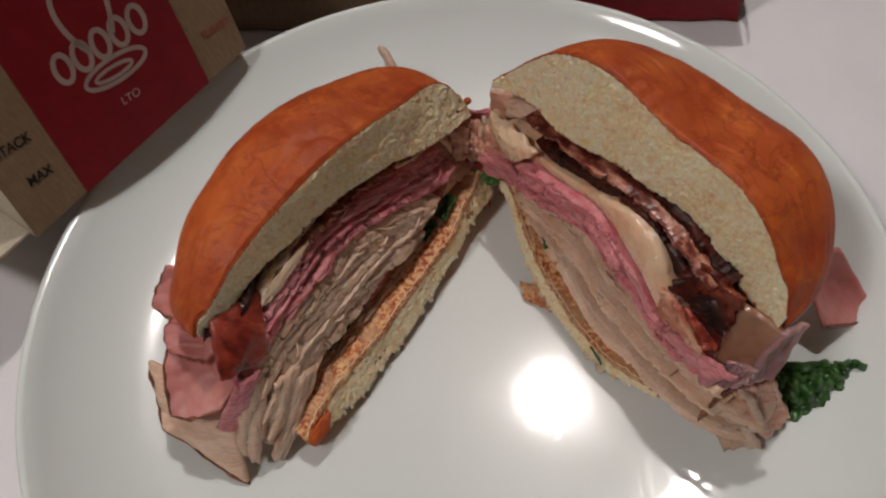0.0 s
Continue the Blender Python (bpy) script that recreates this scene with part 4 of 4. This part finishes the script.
def sandwich_box():
    x = Vector((0.577, 0.817, 0)).normalized()
    back = Vector((-0.817, 0.577, 0)).normalized()
    z = (back * 0.325 + Vector((0, 0, 0.946))).normalized()
    y = z.cross(x)
    box = new("sandwich_box")
    box.empty_display_size = 0.01
    box.matrix_world = frame_matrix((-0.129, 0.018, 0.0315), x, y, z)
    tagged(box, "brown cardboard sandwich box with red band, propped on the plate rim", "box")
    W, D, Hh, t = BOX_WIDTH, BOX_DEPTH, BOX_HEIGHT, 0.0007
    front = part("front_panel", slab((W, t, Hh), (W / 2, t / 2, Hh / 2), 0.0002), KRAFT, box)
    part("red_band", slab((0.0535, 0.0004, Hh), (0.0200 + 0.0535 / 2, -0.0001, Hh / 2)), RED, front, "dark red printed band")
    part("back_panel", slab((W, t, Hh), (W / 2, D - t / 2, Hh / 2), 0.0002), KRAFT, box)
    part("side_panel", slab((t, D - 2 * t, Hh), (t / 2, D / 2, Hh / 2), 0.0002), CREAM, box, "pale inner cardboard side")
    part("side_panel", slab((t, D - 2 * t, Hh), (W - t / 2, D / 2, Hh / 2), 0.0002), KRAFT, box)
    part("bottom_panel", slab((W - 2 * t, D - 2 * t, t), (W / 2, D / 2, t / 2 + 0.001)), KRAFT, box)
    part("lid", slab((W + 0.002, D + 0.002, 0.001), (W / 2, D / 2, Hh + 0.0007), 0.0003), KRAFT, box)
    part("end_flap", slab((0.024, 0.06, 0.0006), (-0.0125, 0.032, 0.002)), CREAM, box, "pale open cardboard end flap")
    words("LTO", 0.0037, (0.0476, -0.0003, 0.0143), WHITEINK, front, "small pale printed letters")
    words("STACK", 0.0038, (0.0096, -0.0001, 0.0262), BLACKINK, front, "black printed letters", 1.1, 0.00008)
    words("MAX", 0.0038, (0.0112, -0.0001, 0.0142), BLACKINK, front, "black printed letters", 1.1, 0.00008)
    words("TURKEY", 0.0034, (0.0842, -0.0001, 0.0128), PINKINK, front, "faded red printed letters")
    # a plain hat-shaped mark in outline over the band
    cx, cz = 0.0480, 0.0320
    hat = [(cx + 0.0105 * math.sin(a) * (0.75 + 0.25 * math.cos(a)), cz + 0.010 + 0.0135 * math.cos(a)) for a in np.linspace(-2.3, 2.3, 40)]
    stroke(hat, 0.0016, front, WHITEINK, "pale outline of a hat mark")
    brim = [(cx + 0.0110 * math.cos(a), cz - 0.0080 + 0.0036 * math.sin(a) - 0.10 * 0.0135 * math.cos(a)) for a in np.linspace(0, 2 * math.pi, 48, endpoint=False)]
    stroke(brim, 0.0013, front, WHITEINK, "pale outlined oval", closed=True)
    inner = [(cx - 0.001 + 0.0065 * math.cos(a), cz - 0.0083 + 0.0016 * math.sin(a) - 0.0010 * math.cos(a)) for a in np.linspace(0, 2 * math.pi, 36, endpoint=False)]
    stroke(inner, 0.0011, front, WHITEINK, "pale outlined oval", closed=True)
    for i in range(5):
        x0 = cx - 0.014 + i * 0.0068
        z0 = cz + 0.002 - 0.0006 * i
        loop = [(x0 + 0.0026 * math.cos(a), z0 + 0.0042 * math.sin(a)) for a in np.linspace(0, 2 * math.pi, 24, endpoint=False)]
        stroke(loop, 0.0016, front, WHITEINK, "pale outlined brand mark", closed=True)

    # the carton has slumped sideways a little
    for ob in box.children_recursive:
        ob.data.transform(Matrix(((1, 0, 0.13, 0), (0, 1, 0, 0), (0, 0, 1, 0), (0, 0, 0, 1))))


def paper_bag():
    """A brown bag lying flat behind the plate: soft box with creases, red stripe along its foot."""
    a, b = Vector((0.0985, 0.1290, 0)), Vector((-0.15, 0.1345, 0))
    x = (b - a).normalized()
    back = Vector((-x.y, x.x, 0))
    if back.y < 0:
        back = -back
    L, D, Hh = (b - a).length, 0.22, 0.050
    bag = thing("paper_bag", a, "brown kraft paper bag with a red stripe, lying behind the plate", "paper bag")

    def surf(z0, z1, off):
        def at(s, r):
            z = z0 + (z1 - z0) * r
            k = 0.004 * nz(s * 5, z * 40, 500) + 0.0015 * nz(s * 17, z * 90, 503)
            return a + x * (L * s) + back * (off + k + 0.06 * z) + Vector((0, 0, z))
        return at

    low = surf(0.0008, 0.0175, -0.0003)
    free_sheet("front_face", bag, BAGKRAFT, lambda s, r: low(0.30 + 0.70 * s, r), 60, 10, 0.0006, 509)
    free_sheet("front_face", bag, BAGKRAFT, surf(0.0175, Hh, 0.0), 60, 16, 0.0006, 501, 0, "creased brown paper side")
    free_sheet("red_stripe", bag, RED, lambda s, r: low(0.30 * s, r), 60, 10, 0.0006, 502, 0, "dark red printed stripe")
    mark = surf(0.026, 0.046, -0.0012)
    free_sheet("red_print", bag, RED, lambda s, r: mark(0.24 + 0.16 * s, r), 16, 8, 0.0005, 504, 0, "dark red printed patch")
    free_sheet("top_face", bag, BAGKRAFT, lambda s, r: a + x * (L * s) + back * (0.0027 + D * r) + Vector((0, 0, Hh - 0.018 * r * r + 0.003 * nz(s * 6, r * 6, 505) * min(1, r * 8))), 50, 50, 0.0006, 506, 0, "creased brown paper side")
    free_sheet("side_face", bag, BAGKRAFT, lambda s, r: a + back * (D * s + 0.004) - x * (0.002 * math.sin(math.pi * r) + 0.002 * r) + Vector((0, 0, 0.0008 + (Hh - 0.018 * s * s) * r)), 40, 12, 0.0006, 507)
    free_sheet("side_face", bag, BAGKRAFT, lambda s, r: b + back * (D * s + 0.004) + Vector((0, 0, 0.0008 + (Hh - 0.018 * s * s) * r)), 40, 12, 0.0006, 508)


room()
for x, y, r, power in LAMPS:
    ceiling_lamp(x, y, r, power)
table()
plate()
right_half()
left_half()
hinge_bits()
lettuce_scrap()
sandwich_box()
paper_bag()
####################
→ Exercise instructions
Reproduce the full listing above verbatim, with no pictures included.

→ The completed task
0.0 s
Continue the Blender Python (bpy) script that recreates this scene with part 4 of 4. This part finishes the script.
def sandwich_box():
    x = Vector((0.577, 0.817, 0)).normalized()
    back = Vector((-0.817, 0.577, 0)).normalized()
    z = (back * 0.325 + Vector((0, 0, 0.946))).normalized()
    y = z.cross(x)
    box = new("sandwich_box")
    box.empty_display_size = 0.01
    box.matrix_world = frame_matrix((-0.129, 0.018, 0.0315), x, y, z)
    tagged(box, "brown cardboard sandwich box with red band, propped on the plate rim", "box")
    W, D, Hh, t = BOX_WIDTH, BOX_DEPTH, BOX_HEIGHT, 0.0007
    front = part("front_panel", slab((W, t, Hh), (W / 2, t / 2, Hh / 2), 0.0002), KRAFT, box)
    part("red_band", slab((0.0535, 0.0004, Hh), (0.0200 + 0.0535 / 2, -0.0001, Hh / 2)), RED, front, "dark red printed band")
    part("back_panel", slab((W, t, Hh), (W / 2, D - t / 2, Hh / 2), 0.0002), KRAFT, box)
    part("side_panel", slab((t, D - 2 * t, Hh), (t / 2, D / 2, Hh / 2), 0.0002), CREAM, box, "pale inner cardboard side")
    part("side_panel", slab((t, D - 2 * t, Hh), (W - t / 2, D / 2, Hh / 2), 0.0002), KRAFT, box)
    part("bottom_panel", slab((W - 2 * t, D - 2 * t, t), (W / 2, D / 2, t / 2 + 0.001)), KRAFT, box)
    part("lid", slab((W + 0.002, D + 0.002, 0.001), (W / 2, D / 2, Hh + 0.0007), 0.0003), KRAFT, box)
    part("end_flap", slab((0.024, 0.06, 0.0006), (-0.0125, 0.032, 0.002)), CREAM, box, "pale open cardboard end flap")
    words("LTO", 0.0037, (0.0476, -0.0003, 0.0143), WHITEINK, front, "small pale printed letters")
    words("STACK", 0.0038, (0.0096, -0.0001, 0.0262), BLACKINK, front, "black printed letters", 1.1, 0.00008)
    words("MAX", 0.0038, (0.0112, -0.0001, 0.0142), BLACKINK, front, "black printed letters", 1.1, 0.00008)
    words("TURKEY", 0.0034, (0.0842, -0.0001, 0.0128), PINKINK, front, "faded red printed letters")
    # a plain hat-shaped mark in outline over the band
    cx, cz = 0.0480, 0.0320
    hat = [(cx + 0.0105 * math.sin(a) * (0.75 + 0.25 * math.cos(a)), cz + 0.010 + 0.0135 * math.cos(a)) for a in np.linspace(-2.3, 2.3, 40)]
    stroke(hat, 0.0016, front, WHITEINK, "pale outline of a hat mark")
    brim = [(cx + 0.0110 * math.cos(a), cz - 0.0080 + 0.0036 * math.sin(a) - 0.10 * 0.0135 * math.cos(a)) for a in np.linspace(0, 2 * math.pi, 48, endpoint=False)]
    stroke(brim, 0.0013, front, WHITEINK, "pale outlined oval", closed=True)
    inner = [(cx - 0.001 + 0.0065 * math.cos(a), cz - 0.0083 + 0.0016 * math.sin(a) - 0.0010 * math.cos(a)) for a in np.linspace(0, 2 * math.pi, 36, endpoint=False)]
    stroke(inner, 0.0011, front, WHITEINK, "pale outlined oval", closed=True)
    for i in range(5):
        x0 = cx - 0.014 + i * 0.0068
        z0 = cz + 0.002 - 0.0006 * i
        loop = [(x0 + 0.0026 * math.cos(a), z0 + 0.0042 * math.sin(a)) for a in np.linspace(0, 2 * math.pi, 24, endpoint=False)]
        stroke(loop, 0.0016, front, WHITEINK, "pale outlined brand mark", closed=True)

    # the carton has slumped sideways a little
    for ob in box.children_recursive:
        ob.data.transform(Matrix(((1, 0, 0.13, 0), (0, 1, 0, 0), (0, 0, 1, 0), (0, 0, 0, 1))))


def paper_bag():
    """A brown bag lying flat behind the plate: soft box with creases, red stripe along its foot."""
    a, b = Vector((0.0985, 0.1290, 0)), Vector((-0.15, 0.1345, 0))
    x = (b - a).normalized()
    back = Vector((-x.y, x.x, 0))
    if back.y < 0:
        back = -back
    L, D, Hh = (b - a).length, 0.22, 0.050
    bag = thing("paper_bag", a, "brown kraft paper bag with a red stripe, lying behind the plate", "paper bag")

    def surf(z0, z1, off):
        def at(s, r):
            z = z0 + (z1 - z0) * r
            k = 0.004 * nz(s * 5, z * 40, 500) + 0.0015 * nz(s * 17, z * 90, 503)
            return a + x * (L * s) + back * (off + k + 0.06 * z) + Vector((0, 0, z))
        return at

    low = surf(0.0008, 0.0175, -0.0003)
    free_sheet("front_face", bag, BAGKRAFT, lambda s, r: low(0.30 + 0.70 * s, r), 60, 10, 0.0006, 509)
    free_sheet("front_face", bag, BAGKRAFT, surf(0.0175, Hh, 0.0), 60, 16, 0.0006, 501, 0, "creased brown paper side")
    free_sheet("red_stripe", bag, RED, lambda s, r: low(0.30 * s, r), 60, 10, 0.0006, 502, 0, "dark red printed stripe")
    mark = surf(0.026, 0.046, -0.0012)
    free_sheet("red_print", bag, RED, lambda s, r: mark(0.24 + 0.16 * s, r), 16, 8, 0.0005, 504, 0, "dark red printed patch")
    free_sheet("top_face", bag, BAGKRAFT, lambda s, r: a + x * (L * s) + back * (0.0027 + D * r) + Vector((0, 0, Hh - 0.018 * r * r + 0.003 * nz(s * 6, r * 6, 505) * min(1, r * 8))), 50, 50, 0.0006, 506, 0, "creased brown paper side")
    free_sheet("side_face", bag, BAGKRAFT, lambda s, r: a + back * (D * s + 0.004) - x * (0.002 * math.sin(math.pi * r) + 0.002 * r) + Vector((0, 0, 0.0008 + (Hh - 0.018 * s * s) * r)), 40, 12, 0.0006, 507)
    free_sheet("side_face", bag, BAGKRAFT, lambda s, r: b + back * (D * s + 0.004) + Vector((0, 0, 0.0008 + (Hh - 0.018 * s * s) * r)), 40, 12, 0.0006, 508)


room()
for x, y, r, power in LAMPS:
    ceiling_lamp(x, y, r, power)
table()
plate()
right_half()
left_half()
hinge_bits()
lettuce_scrap()
sandwich_box()
paper_bag()